The new cabinet must no longer focus exclusively on a two-state solution to the Israeli-Palestinian conflict. A large group of former ministers, diplomats and civil servants made this call in a letter to informant Rianne Letschert (D66). The signatories include former Ministers of Foreign Affairs Jozias van Aartsen (VVD) and Bernard Bot (CDA), former Minister of Development Aid Jan Pronk (PvdA) and former Minister of Defense Joris Voorhoeve (VVD).

The ‘two-state solution’ in which an independent Palestinian state is formed alongside the Jewish state from the Israeli-occupied West Bank and the Gaza Strip has long been the cornerstone of Dutch Israel policy. However, according to the letter writers, it is time for a policy in which “the mantra of a two-state solution is not fixed in advance as an unwavering position.” The authors make no concrete proposal about what the outcome of a peace settlement, such as a unitary state in which Jews and Palestinians live together, could be.
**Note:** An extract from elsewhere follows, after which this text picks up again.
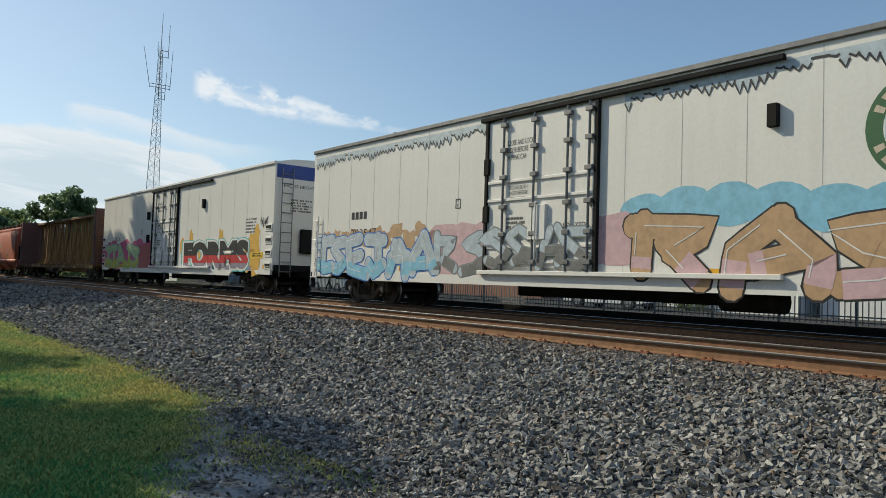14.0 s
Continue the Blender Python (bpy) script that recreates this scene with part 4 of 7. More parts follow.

In recent years, the ‘peace process’ between Israelis and Palestinians, which resulted from the Oslo Accords in the 1990s, has increasingly stalled. For example, Israeli settlers are occupying more and more land in the West Bank, making the establishment of a Palestinian state de facto impossible. Earlier this year, the Netanyahu government decided to authorize the construction of a settlement on a strategic piece of land near East Jerusalem, separating the north and south of the West Bank.

Powerless initiatives

The construction decision for the settlement and the ruthless bombing of Gaza were reasons for then Minister of Foreign Affairs Caspar Veldkamp (NSC) to call for stricter sanctions against Israel earlier this year. When coalition parties VVD and BBB did not want to go along with this, Veldkamp and the other NSC ministers left the outgoing Schoof cabinet.

The position of the Schoof cabinet, the ministers write, was a “hard break with the Dutch ambition to strengthen the international legal order.” […] The letter writers point to the discontinuation of funding for the UN aid organization UNRWA, the cabinet’s refusal to receive UN rapporteur Francesca Albanese and the continued legal action against the export ban on F-35 fighter jets from the Netherlands to Israel. “With the exception of a few powerless initiatives in the EU context, the Netherlands took nothing to prevent the Palestinian future from being destroyed,” the letter states.

According to the letter writers, it is time for the new cabinet to make the international legal order a priority again. “A silent continuation of the current policy” (in which Israel swallows up more and more land) “is at odds with this, because it amounts to facilitating Israeli war crimes against the Palestinians.” The government should think about other solutions to the Israeli-Palestinian conflict, the authors say.